The secret to great PR

“The best things in life are free. The second best are very expensive.” – Coco Chanel

A typical day for me as a reporter for Inman News meant being carpet bombed with press releases and story pitches from log in to log out.

I’d get the email, then shortly after, the urgent call. A young PR cadet in training would nervously ask whether I’d received the email, had any questions and intended to publish the news.

Some were accusatory in approach and tone: why wouldn’t I publish their news? It was important to them. It was important to their customers.

Some had no idea why they were calling or why I should say yes – not a great position for getting what you want.

We did work with a handful of amazing PR people back then who got it. They knew the story, pitched it well and got us what we needed to do some interesting reporting.

But there was a whole lot of hot mess in between.

I’m feeling like it’s time to expose an ugly truth: I didn’t cover your news because it wasn’t news.
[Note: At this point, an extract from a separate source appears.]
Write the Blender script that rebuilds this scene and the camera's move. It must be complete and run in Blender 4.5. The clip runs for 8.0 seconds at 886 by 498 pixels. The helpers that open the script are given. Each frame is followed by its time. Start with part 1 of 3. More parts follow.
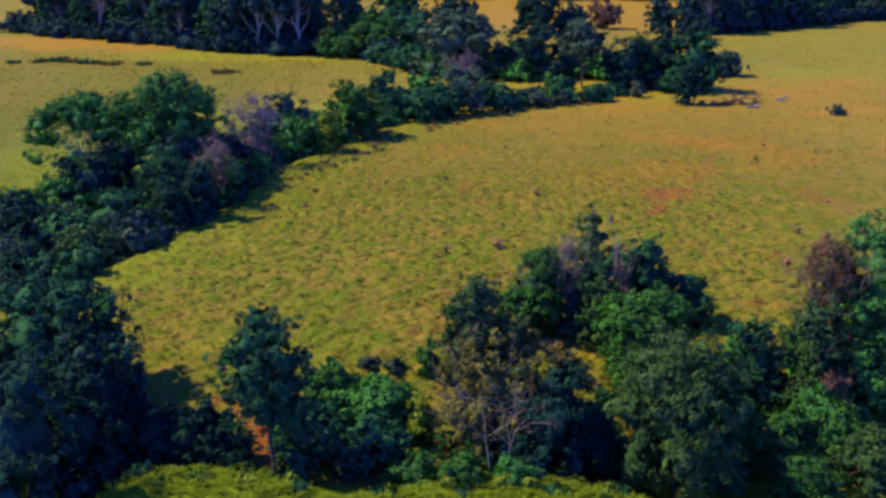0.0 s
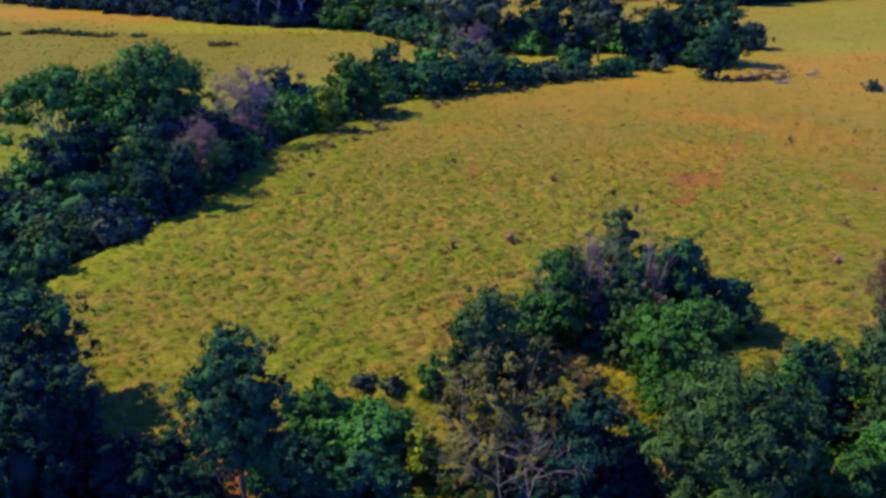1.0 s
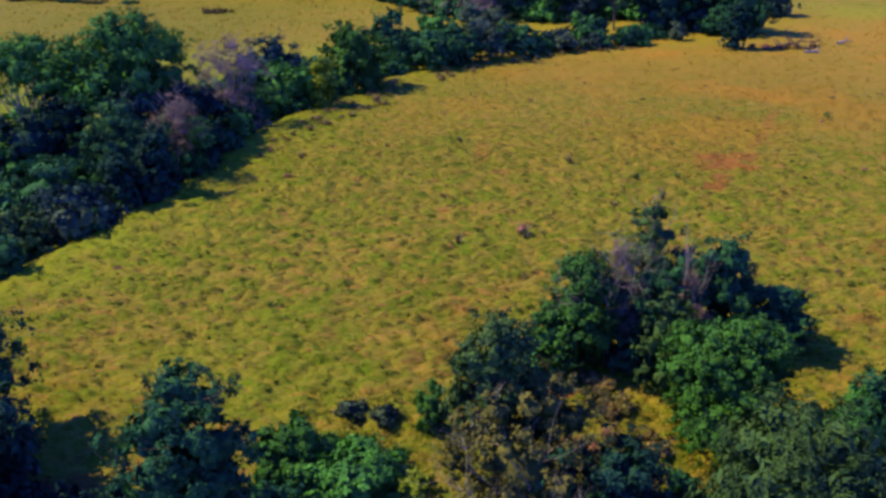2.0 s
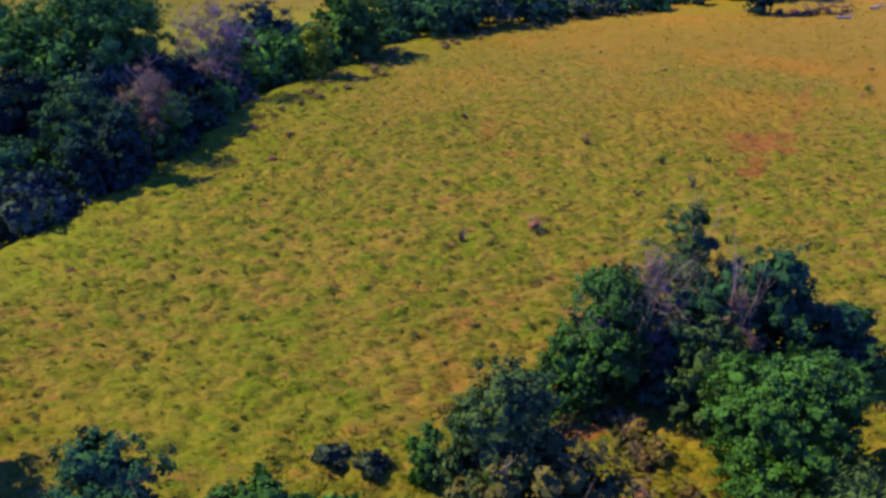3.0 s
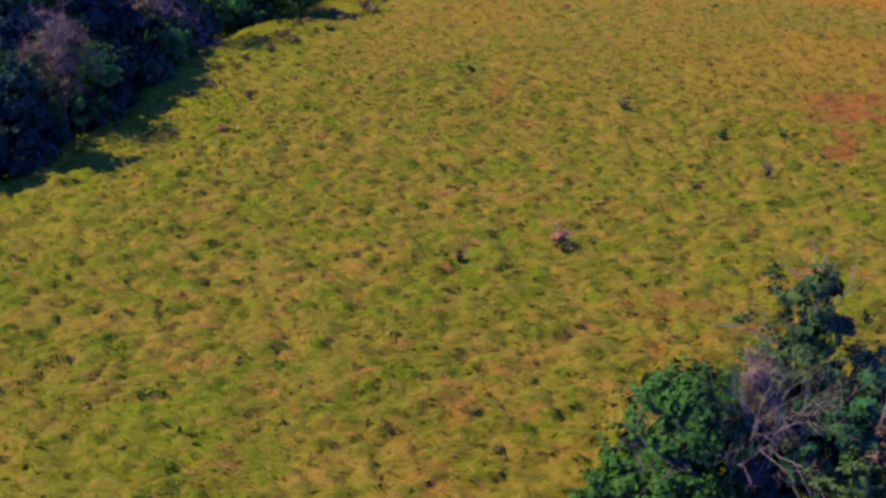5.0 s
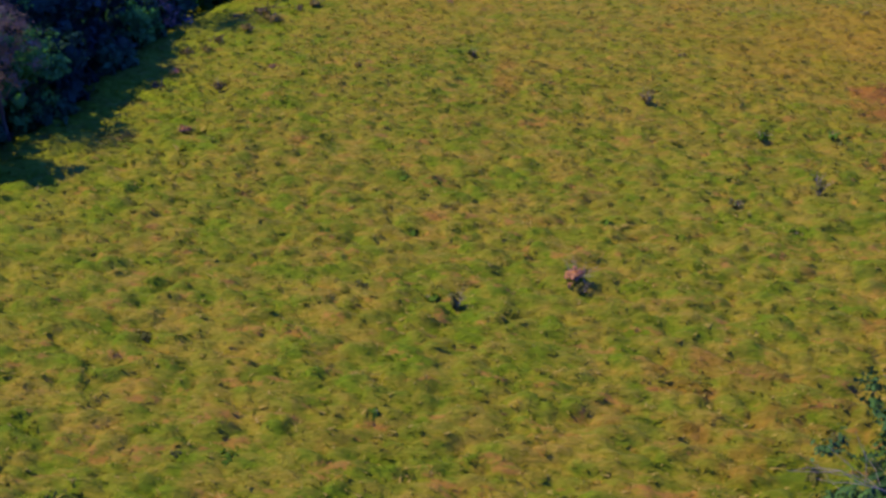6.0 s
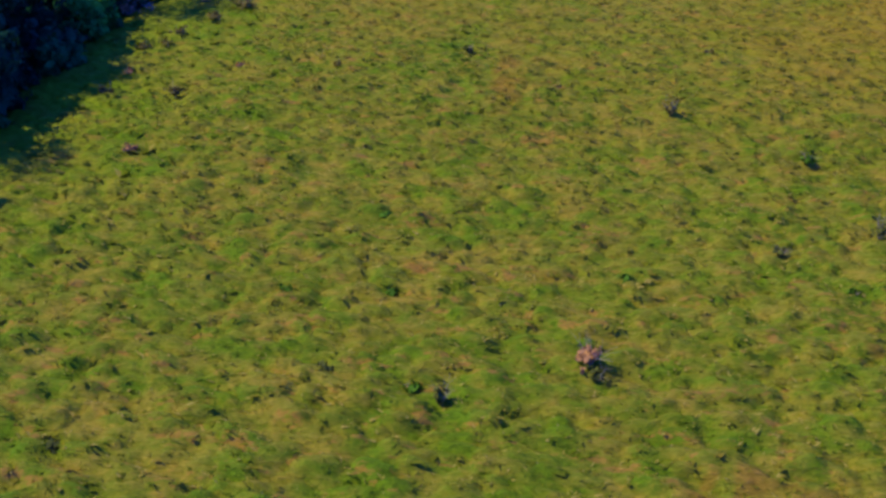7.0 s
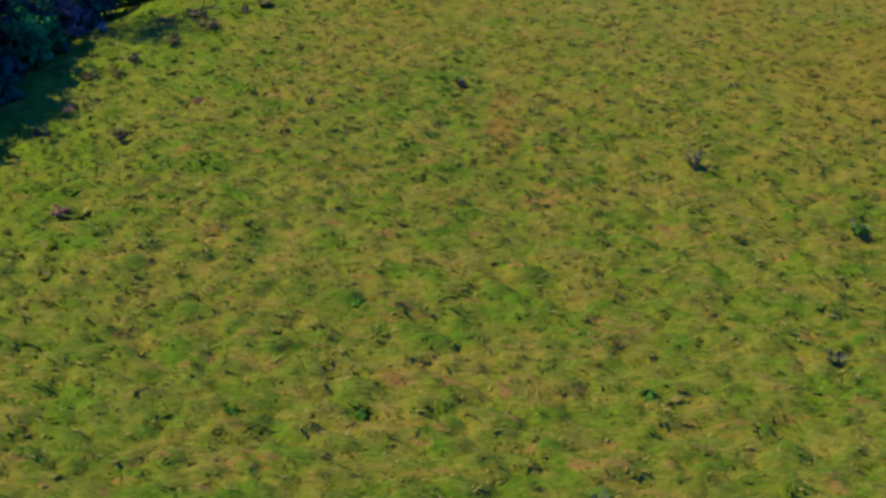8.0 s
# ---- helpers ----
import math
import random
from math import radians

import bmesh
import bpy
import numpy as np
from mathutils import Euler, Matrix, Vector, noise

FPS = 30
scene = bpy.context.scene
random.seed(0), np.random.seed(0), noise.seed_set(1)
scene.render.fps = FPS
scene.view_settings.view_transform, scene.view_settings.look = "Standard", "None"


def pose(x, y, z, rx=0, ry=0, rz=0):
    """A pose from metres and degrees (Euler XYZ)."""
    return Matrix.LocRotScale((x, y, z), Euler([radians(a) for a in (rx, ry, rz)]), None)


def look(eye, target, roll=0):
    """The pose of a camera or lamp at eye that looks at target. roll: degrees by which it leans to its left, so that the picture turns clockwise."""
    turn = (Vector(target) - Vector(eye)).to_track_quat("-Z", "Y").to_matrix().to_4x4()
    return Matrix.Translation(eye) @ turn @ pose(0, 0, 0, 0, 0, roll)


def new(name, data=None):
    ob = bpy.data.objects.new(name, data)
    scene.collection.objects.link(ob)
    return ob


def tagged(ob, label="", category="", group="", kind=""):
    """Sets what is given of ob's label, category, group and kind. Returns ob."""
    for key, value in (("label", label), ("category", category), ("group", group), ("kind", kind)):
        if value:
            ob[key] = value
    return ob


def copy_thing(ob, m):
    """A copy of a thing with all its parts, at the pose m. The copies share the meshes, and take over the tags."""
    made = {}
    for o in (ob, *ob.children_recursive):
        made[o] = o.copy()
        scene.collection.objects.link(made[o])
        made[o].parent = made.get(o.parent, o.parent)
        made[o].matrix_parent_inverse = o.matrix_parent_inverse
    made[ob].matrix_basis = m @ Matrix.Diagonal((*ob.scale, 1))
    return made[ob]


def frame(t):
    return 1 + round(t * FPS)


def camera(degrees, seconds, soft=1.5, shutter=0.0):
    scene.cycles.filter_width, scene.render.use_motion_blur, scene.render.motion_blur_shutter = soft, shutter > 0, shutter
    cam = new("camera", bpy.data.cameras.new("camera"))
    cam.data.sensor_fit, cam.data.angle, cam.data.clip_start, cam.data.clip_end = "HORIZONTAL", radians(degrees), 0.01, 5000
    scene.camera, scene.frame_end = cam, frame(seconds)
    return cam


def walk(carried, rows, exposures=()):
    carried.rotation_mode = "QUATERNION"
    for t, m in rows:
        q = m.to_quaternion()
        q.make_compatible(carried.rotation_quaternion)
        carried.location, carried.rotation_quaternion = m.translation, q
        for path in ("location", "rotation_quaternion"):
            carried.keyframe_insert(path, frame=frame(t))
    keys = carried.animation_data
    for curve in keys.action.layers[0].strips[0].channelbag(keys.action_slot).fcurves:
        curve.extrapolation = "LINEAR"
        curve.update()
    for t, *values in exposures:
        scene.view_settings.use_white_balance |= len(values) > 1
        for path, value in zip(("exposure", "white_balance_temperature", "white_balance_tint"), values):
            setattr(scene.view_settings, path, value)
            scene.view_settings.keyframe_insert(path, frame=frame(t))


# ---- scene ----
cam = camera(47.0, 8.0, soft=3.0)
PATH = [
    (0, (4.017, -7.681, 23.821), (3.827, -5.761, 23.296), 0.0),
    (0.5, (3.573, -2.927, 23.297), (3.376, -1.013, 22.749), 0.0),
    (1, (3.207, 1.809, 22.919), (3.002, 3.713, 22.344), -0.0),
    (1.5, (2.85, 6.475, 22.479), (2.638, 8.369, 21.875), -0.1),
    (3, (1.835, 19.971, 21.277), (1.606, 21.83, 20.576), -0.1),
    (3.5, (1.542, 24.345, 20.86), (1.307, 26.189, 20.122), -0.2),
    (4, (1.262, 28.64, 20.448), (1.022, 30.468, 19.674), -0.1),
    (4.5, (0.995, 32.862, 20.134), (0.751, 34.674, 19.322), -0.1),
    (6, (0.046, 45.644, 19.284), (-0.209, 47.401, 18.363), -0.2),
    (6.5, (-0.229, 49.806, 19.11), (-0.486, 51.543, 18.153), -0.3),
    (7, (-0.508, 54.006, 19.083), (-0.765, 55.721, 18.086), -0.3),
    (7.5, (-0.84, 57.974, 19.032), (-1.091, 59.677, 18.014), -0.2),
    (8, (-1.215, 61.531, 18.918), (-1.462, 63.232, 17.894), -0.1),
]
walk(cam, [(t, look(eye, target, roll)) for t, eye, target, roll in PATH],
     exposures=[(0, 0.47, 6800, 44), (3, 0.49, 7200, 50), (4.5, 0.44, 7300, 54), (6, 0.35, 6900, 38), (6.5, 0.31, 6600, 21), (7, 0.27, 6450, 15), (8, 0.28, 6250, 8)])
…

More specifically, you were guilty of one, two or all of these things:

  • You failed to provide me with an answer to the deal-breaking question: who gives a shit?
  • You failed to make me believe that your claims – the same ones I’d already heard four times before lunch that day – were substantiated and realistic.
  • You failed to explain the problem you were solving. (I may not have been convinced the problem was even a problem.)
  • You failed to connect some dots about how your product both fit into the larger landscape of real estate technology and, more importantly, how it was different.
  • You failed to provide an interesting backstory about your company or product.

These journalism principles were what I used to determine news coverage and the importance of various products in the real estate landscape. They also apply to marketing and copywriting.

Think them through as you position your brand for press coverage and marketing in general – whether it’s a new launch for you, a pivot or an expansion of your original product or service.

Your story connects you to the industry and to your customer. And it’s the basis of all great PR. You need to get it straight.

Sometimes a founder or founding team can do this. But in most cases, if you have the funds you’ll benefit from hiring a great PR agency or consultant. Crafting and pitching a story is skilled work that’s often best left to the professionals.

But you still have a big job here. Great PR – just like all marketing – starts with the quality of your offering. Is your product really different? Or are you attempting to apply a great story to something that’s pretty average under the hood? Even the brightest PR team can’t carry a dead engine to a cliff, call it an airplane and make it fly.

I can say from experience, though – both on the news side and as my days working in San Francisco’s tech PR scene – that this is how you get your brand mentioned in the news. Start with a great product, articulate your differentiators and how you fit in the larger context of the industry, and target your pitch accordingly.

No amount of cold calling, email pitching or social media hullabaloo will help if you haven’t nailed these things.